15. The power system of claim 14, wherein the regulated pressure of the fuel directed to the regeneration device is about 300 psi and the regulated pressure of the fuel directed to the at least one injection device is about 80 psi.

16. The power system of claim 14, wherein the pressure regulator includes:

a housing having a central bore, an inlet, an outlet, and a first restrictive orifice;

a spool element disposed within the housing and being movable between a first position at which fuel may flow from the inlet to the outlet, and a second position at which fuel is blocked from flowing from the inlet to the outlet, the spool valve including:

a central bore that fluidly communicates the inlet with the dampening orifice; and

a second restrictive orifice disposed within the central bore of the spool element; and

a spring disposed within the housing to bias the spool element toward the second position.

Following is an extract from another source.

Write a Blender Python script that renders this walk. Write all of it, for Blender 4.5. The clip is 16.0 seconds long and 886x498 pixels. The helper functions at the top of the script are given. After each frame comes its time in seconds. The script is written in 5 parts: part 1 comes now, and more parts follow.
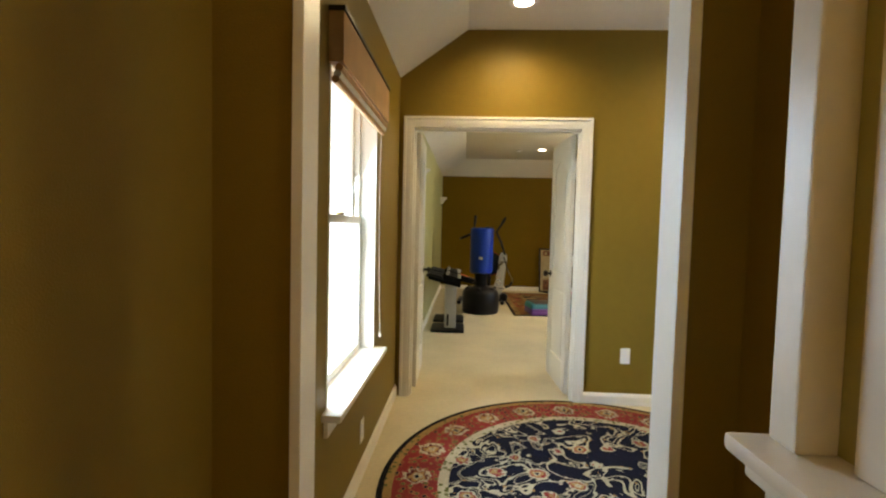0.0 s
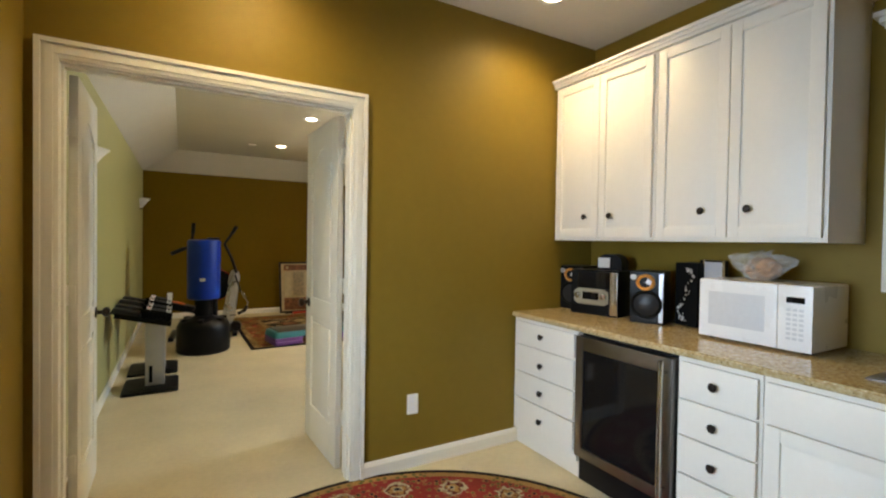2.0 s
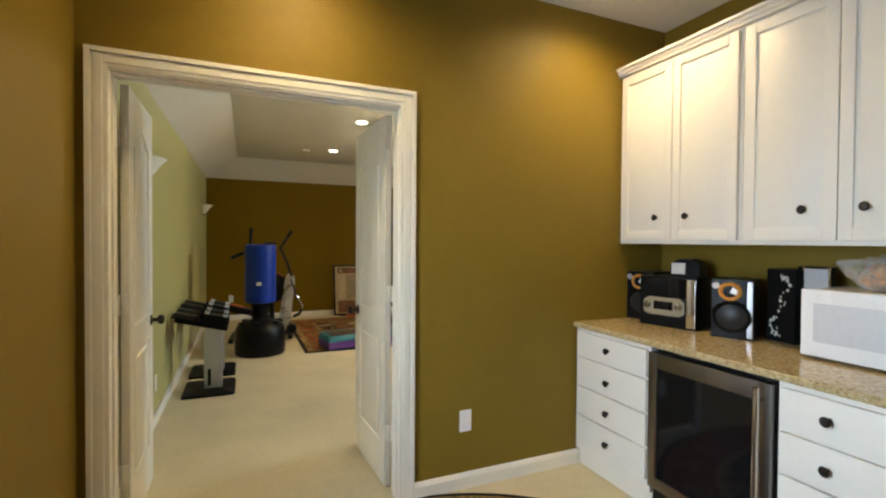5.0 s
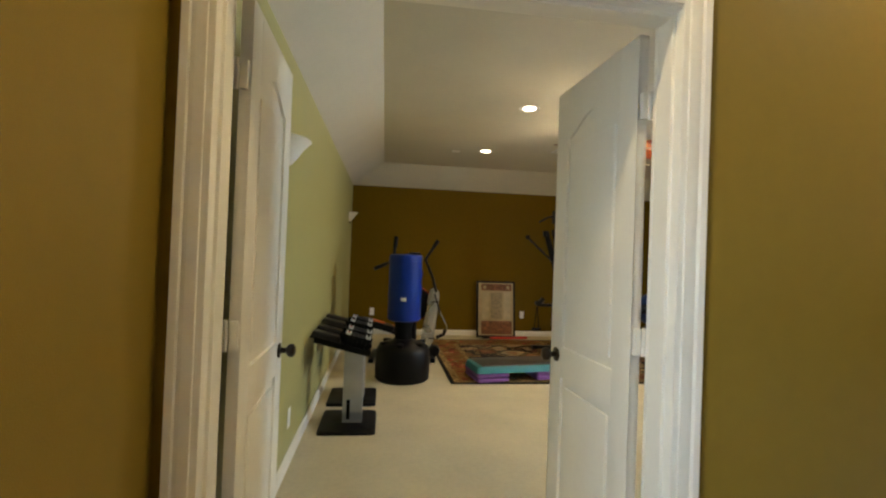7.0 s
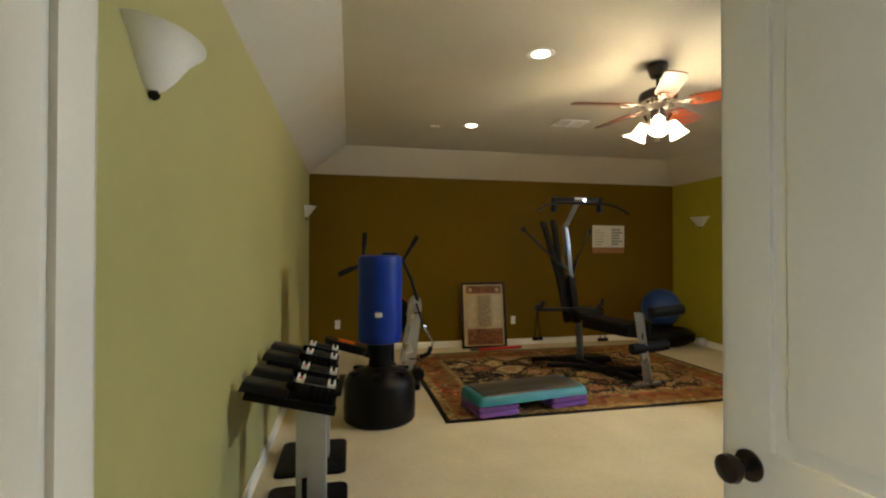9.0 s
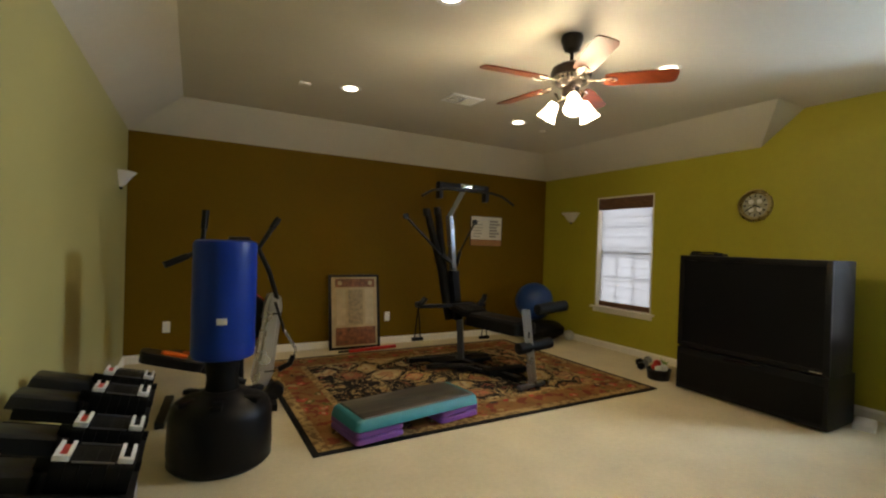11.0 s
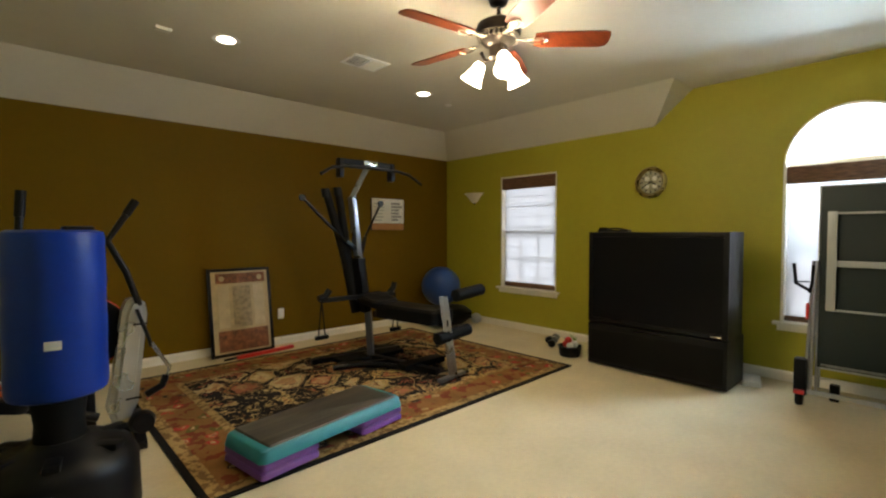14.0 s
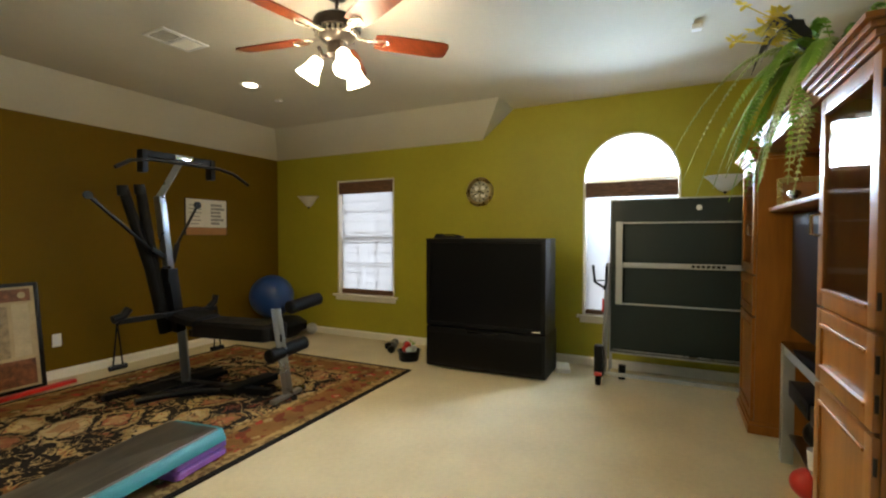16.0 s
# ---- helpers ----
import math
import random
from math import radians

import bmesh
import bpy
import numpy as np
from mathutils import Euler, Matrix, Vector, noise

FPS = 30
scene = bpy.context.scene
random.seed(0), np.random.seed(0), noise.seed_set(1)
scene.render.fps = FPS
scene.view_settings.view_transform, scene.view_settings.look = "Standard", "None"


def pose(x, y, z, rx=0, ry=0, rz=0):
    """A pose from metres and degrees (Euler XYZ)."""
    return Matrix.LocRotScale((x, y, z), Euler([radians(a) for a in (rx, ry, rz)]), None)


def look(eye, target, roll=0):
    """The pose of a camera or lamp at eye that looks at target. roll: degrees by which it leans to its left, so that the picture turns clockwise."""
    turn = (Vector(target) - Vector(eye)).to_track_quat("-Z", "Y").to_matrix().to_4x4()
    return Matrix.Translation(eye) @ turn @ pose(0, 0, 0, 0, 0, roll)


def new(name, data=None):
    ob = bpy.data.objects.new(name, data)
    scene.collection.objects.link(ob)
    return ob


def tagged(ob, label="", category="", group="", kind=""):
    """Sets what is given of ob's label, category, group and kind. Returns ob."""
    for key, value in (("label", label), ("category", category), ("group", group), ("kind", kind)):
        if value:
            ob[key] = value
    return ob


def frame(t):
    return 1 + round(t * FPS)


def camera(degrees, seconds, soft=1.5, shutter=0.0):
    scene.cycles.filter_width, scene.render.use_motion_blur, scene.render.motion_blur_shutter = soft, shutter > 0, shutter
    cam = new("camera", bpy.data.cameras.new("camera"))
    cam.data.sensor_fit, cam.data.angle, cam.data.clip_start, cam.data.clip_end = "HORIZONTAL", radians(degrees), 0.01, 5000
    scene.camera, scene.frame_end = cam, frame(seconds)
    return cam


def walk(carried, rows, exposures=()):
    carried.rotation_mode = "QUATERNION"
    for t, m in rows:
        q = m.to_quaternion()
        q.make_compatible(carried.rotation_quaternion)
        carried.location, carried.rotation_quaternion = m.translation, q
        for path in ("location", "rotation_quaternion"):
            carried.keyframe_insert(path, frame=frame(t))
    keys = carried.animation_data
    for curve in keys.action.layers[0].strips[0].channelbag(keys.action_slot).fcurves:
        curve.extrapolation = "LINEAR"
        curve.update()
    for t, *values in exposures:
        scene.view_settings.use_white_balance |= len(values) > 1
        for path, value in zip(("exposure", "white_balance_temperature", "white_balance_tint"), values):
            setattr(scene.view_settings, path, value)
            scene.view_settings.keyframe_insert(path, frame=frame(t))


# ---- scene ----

17. The power system of claim 16, wherein the flow restriction through the first restrictive orifice is less than the flow restriction through the second orifice.

18. The power system of claim 14, wherein the control valve includes a valve element solenoid movable between a first position at which pressurized fuel directed through the control valve is only communicated with the at least one injection device, and a second position at which pressurized fuel directed through the control valve is only communicated with the regeneration device.

19. The power system of claim 14, further including a bypass circuit configured to direct fuel from downstream of the control valve to a point upstream of the common source in response to a pressure of the fuel.